The film as a whole kind of walks that absurdist tightrope. I don’t know that it’s a film that should really be called a “comedy,” but it’s also the funniest movie I’ve seen in years. I laughed out loud more often and harder than at any movie I’ve seen in the theater since Toni Erdmann. There’s a confessional scene here that is a masterpiece of comedic timing; I have to give a shout-out to David Pearse as the priest who really knocks it out of the park in his two or three scenes. Pat Shortt & Jon Kenny are also fantatic in supporting roles.
And, stepping away from the comedy element to namecheck a few folks, I also have to give props to Carter Burwell’s beautiful score and the lovely cinematography by Ben Davis. Those two elements in particular provide a real sense of beauty that offsets the existential bleakness of the piece; and, look, I come not to bury Women Talking, but to praise The Banshees of Inisherin, but, well, listen, Banshees is a case study in how you can maintain beauty in your visuals without sacrificing an ounce of the story’s underlying darkness. You can make an emotionally ugly movie without subjecting your audience to ugly visuals; that’s all I’m saying.
Banshees is, really, one of the saddest movies of the year, an exploration of despair, self-mutilation, anger, violence and the way situations can spiral out of control.
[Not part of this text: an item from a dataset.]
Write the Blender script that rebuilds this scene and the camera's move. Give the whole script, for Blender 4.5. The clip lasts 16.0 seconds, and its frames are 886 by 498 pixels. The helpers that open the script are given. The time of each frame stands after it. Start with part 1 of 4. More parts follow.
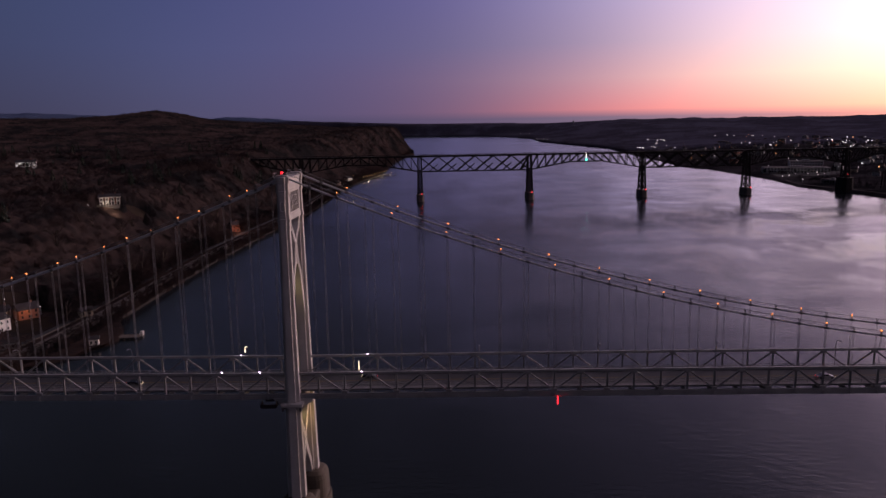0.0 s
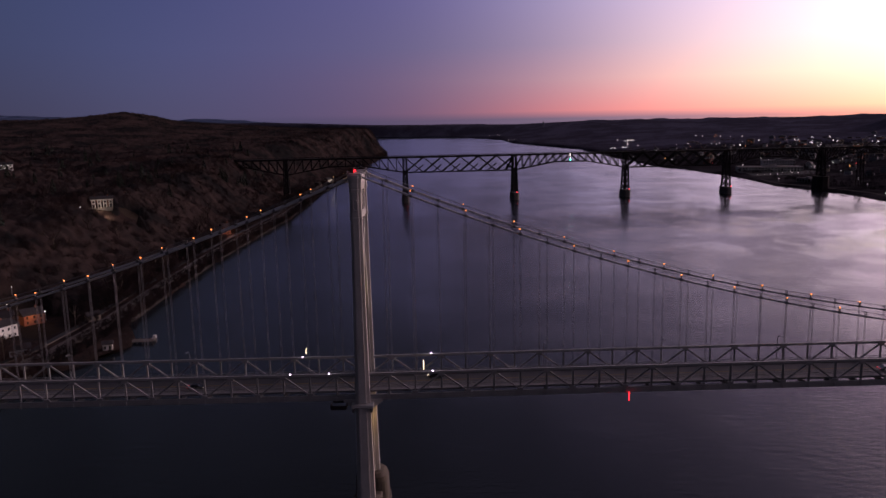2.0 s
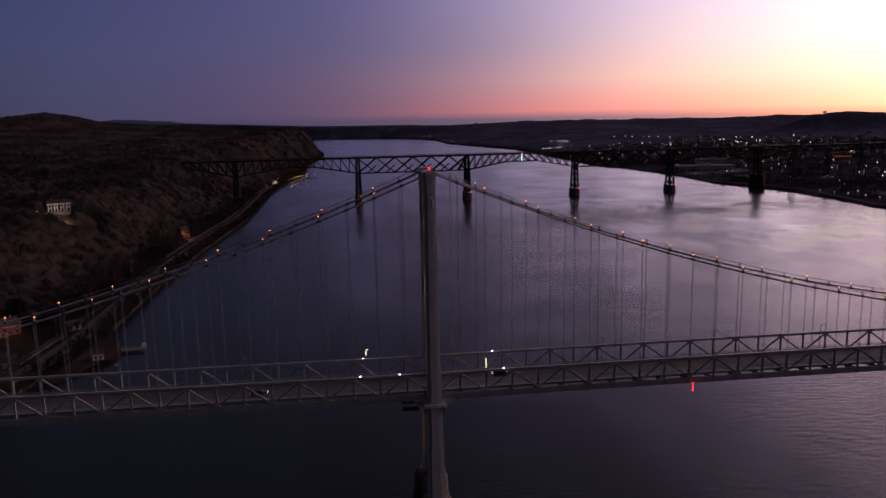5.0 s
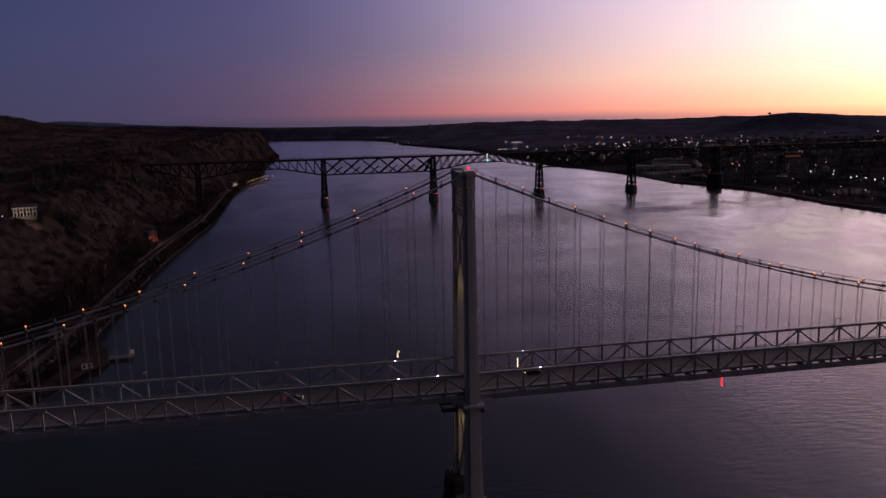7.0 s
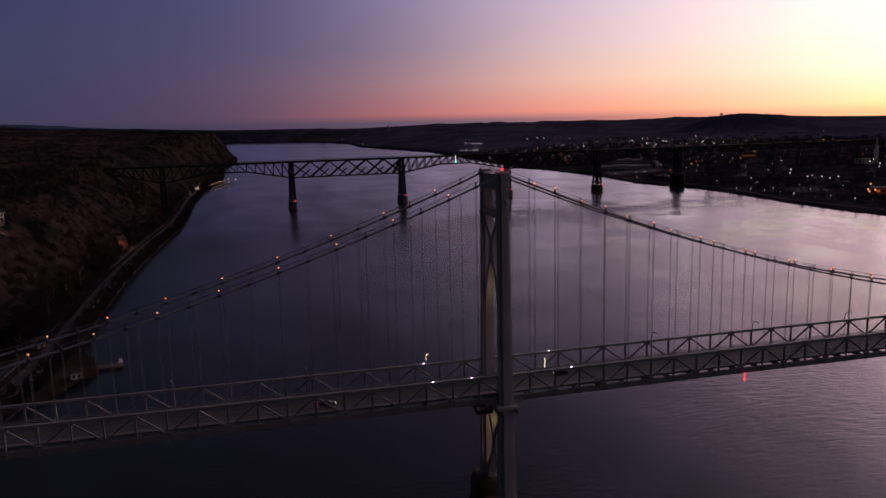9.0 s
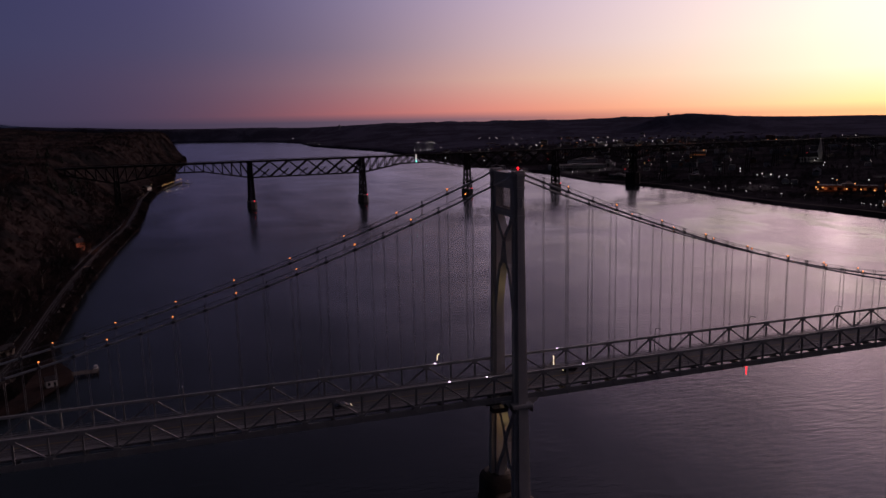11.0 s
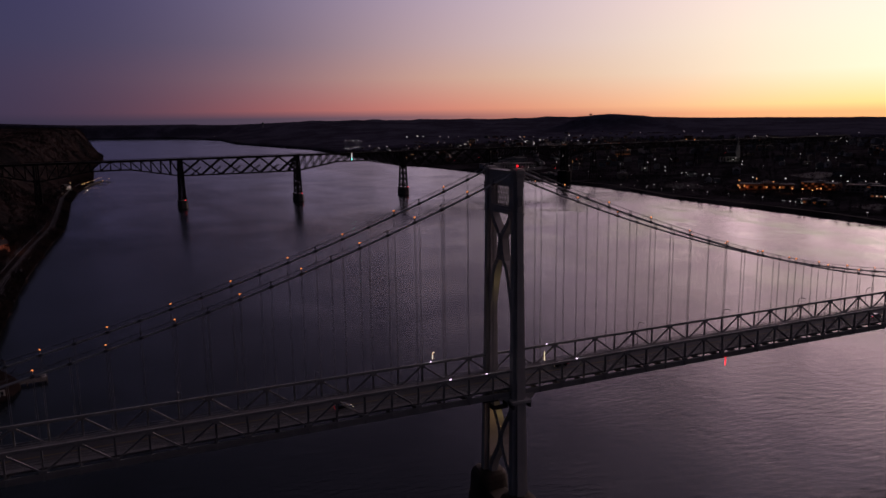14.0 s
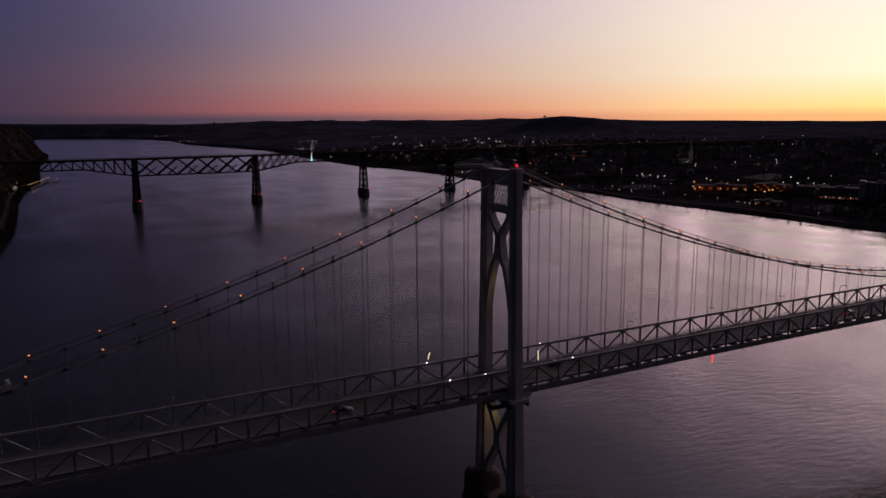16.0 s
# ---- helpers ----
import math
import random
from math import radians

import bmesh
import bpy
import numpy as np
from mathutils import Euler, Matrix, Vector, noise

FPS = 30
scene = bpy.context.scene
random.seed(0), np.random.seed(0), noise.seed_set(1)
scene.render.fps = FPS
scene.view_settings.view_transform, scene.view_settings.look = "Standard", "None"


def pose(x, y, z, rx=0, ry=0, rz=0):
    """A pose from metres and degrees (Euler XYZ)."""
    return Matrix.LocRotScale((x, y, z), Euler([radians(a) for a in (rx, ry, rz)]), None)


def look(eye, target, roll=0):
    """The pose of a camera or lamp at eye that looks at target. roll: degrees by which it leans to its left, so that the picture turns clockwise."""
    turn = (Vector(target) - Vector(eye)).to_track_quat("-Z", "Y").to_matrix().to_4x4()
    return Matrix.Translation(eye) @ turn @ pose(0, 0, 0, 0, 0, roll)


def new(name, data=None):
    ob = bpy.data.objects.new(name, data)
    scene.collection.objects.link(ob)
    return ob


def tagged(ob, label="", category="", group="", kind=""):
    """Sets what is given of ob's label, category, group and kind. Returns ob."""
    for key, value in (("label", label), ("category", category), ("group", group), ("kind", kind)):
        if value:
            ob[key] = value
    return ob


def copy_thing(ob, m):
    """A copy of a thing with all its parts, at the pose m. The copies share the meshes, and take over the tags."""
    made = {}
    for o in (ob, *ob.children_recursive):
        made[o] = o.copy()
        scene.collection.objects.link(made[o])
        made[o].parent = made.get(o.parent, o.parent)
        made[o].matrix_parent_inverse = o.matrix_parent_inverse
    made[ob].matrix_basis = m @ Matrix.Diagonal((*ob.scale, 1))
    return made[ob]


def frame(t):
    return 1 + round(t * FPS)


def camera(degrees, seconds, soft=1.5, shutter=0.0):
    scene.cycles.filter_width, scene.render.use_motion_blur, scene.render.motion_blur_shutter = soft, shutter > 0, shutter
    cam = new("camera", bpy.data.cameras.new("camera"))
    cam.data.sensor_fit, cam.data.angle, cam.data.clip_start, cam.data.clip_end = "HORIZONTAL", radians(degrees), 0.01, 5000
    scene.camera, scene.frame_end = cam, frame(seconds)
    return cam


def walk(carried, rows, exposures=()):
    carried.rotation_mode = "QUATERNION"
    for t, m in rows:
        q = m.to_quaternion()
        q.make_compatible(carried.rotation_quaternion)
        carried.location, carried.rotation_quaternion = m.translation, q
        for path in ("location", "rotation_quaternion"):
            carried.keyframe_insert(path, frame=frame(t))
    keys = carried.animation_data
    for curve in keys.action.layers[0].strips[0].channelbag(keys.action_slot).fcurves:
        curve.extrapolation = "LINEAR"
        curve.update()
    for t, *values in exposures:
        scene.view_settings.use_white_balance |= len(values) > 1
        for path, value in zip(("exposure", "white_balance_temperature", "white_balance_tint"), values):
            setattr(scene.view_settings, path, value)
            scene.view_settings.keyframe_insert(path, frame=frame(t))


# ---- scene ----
cam = camera(61.3, 16.0)
PATH = [
    (0, (48.732, -199.322, 112.145), (48.653, -197.352, 111.809), -1.0),
    (0.5, (41.561, -199.181, 111.972), (41.503, -197.211, 111.635), -1.1),
    (1, (34.575, -199.083, 111.817), (34.538, -197.111, 111.482), -1.1),
    (1.5, (27.755, -198.983, 111.682), (27.739, -197.011, 111.348), -1.1),
    (2, (21.087, -198.847, 111.565), (21.097, -196.875, 111.231), -1.1),
    (2.5, (14.561, -198.647, 111.468), (14.598, -196.676, 111.135), -1.1),
    (3, (8.169, -198.364, 111.389), (8.243, -196.393, 111.056), -1.1),
    (3.5, (1.909, -197.982, 111.329), (2.019, -196.013, 110.998), -1.1),
    (4, (-4.22, -197.494, 111.288), (-4.084, -195.527, 110.955), -1.1),
    (6.5, (-32.756, -193.471, 111.319), (-32.452, -191.522, 110.985), -1.2),
    (7, (-37.994, -192.401, 111.366), (-37.665, -190.457, 111.032), -1.2),
    (7.5, (-43.056, -191.272, 111.422), (-42.699, -189.332, 111.088), -1.3),
    (8, (-47.935, -190.096, 111.487), (-47.547, -188.162, 111.153), -1.3),
    (8.5, (-52.621, -188.888, 111.557), (-52.207, -186.96, 111.224), -1.4),
    (9, (-57.108, -187.663, 111.632), (-56.664, -185.742, 111.3), -1.4),
    (11.5, (-76.451, -181.636, 111.979), (-75.85, -179.759, 111.641), -1.3),
    (12, (-79.712, -180.485, 112.024), (-79.085, -178.617, 111.685), -1.3),
    (12.5, (-82.789, -179.345, 112.053), (-82.132, -177.487, 111.712), -1.2),
    (13, (-85.699, -178.203, 112.064), (-85.005, -176.358, 111.723), -1.1),
    (13.5, (-88.46, -177.04, 112.052), (-87.735, -175.208, 111.709), -0.9),
    (14, (-91.099, -175.829, 112.014), (-90.335, -174.013, 111.67), -0.8),
    (14.5, (-93.645, -174.539, 111.946), (-92.847, -172.737, 111.602), -0.6),
    (15, (-96.136, -173.126, 111.843), (-95.308, -171.338, 111.499), -0.5),
    (15.5, (-98.613, -171.543, 111.702), (-97.759, -169.766, 111.36), -0.4),
    (16, (-101.125, -169.728, 111.519), (-100.247, -167.964, 111.177), -0.4),
]
walk(cam, [(t, look(eye, target, roll)) for t, eye, target, roll in PATH], exposures=((0, -0.03), (4, -0.27), (7, -0.58), (9, -0.78), (12.5, -1.14), (16, -1.40)))

# ---- world: dawn sky, brightest in the north-east ----
SUN_AZ = 66.0


def lin(c, k=1.0):
    """Linear colour from 0..255 screen values, times k."""
    return tuple(k * ((v / 255) / 12.92 if v < 10.3 else ((v / 255 + 0.055) / 1.055) ** 2.4) for v in c)


def node(tree, kind, **inputs):
    n = tree.nodes.new(kind)
    for key, value in inputs.items():
        n.inputs[key].default_value = value
    return n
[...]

It’s a meditation on cycles of violence and, while I’m sure I’m missing a lot of nuanced stuff that speaks directly to things like the Irish Civil War, those cycles plague us everywhere and McDonagh has crafted a deeply moving picture of people talking past each other. Colm’s concerned with art; Padraic seems obsessed with “niceness.” As they discover, however, there’s precious little of either to be found on Inisherin. 4 stars.
tl;dr – deeply sad, sharply funny, brilliantly written and acted, this nasty slice of Irish cinema explores the cycles of self-destruction in friendship, family, masculinity, despair, anger and violence. 4 stars.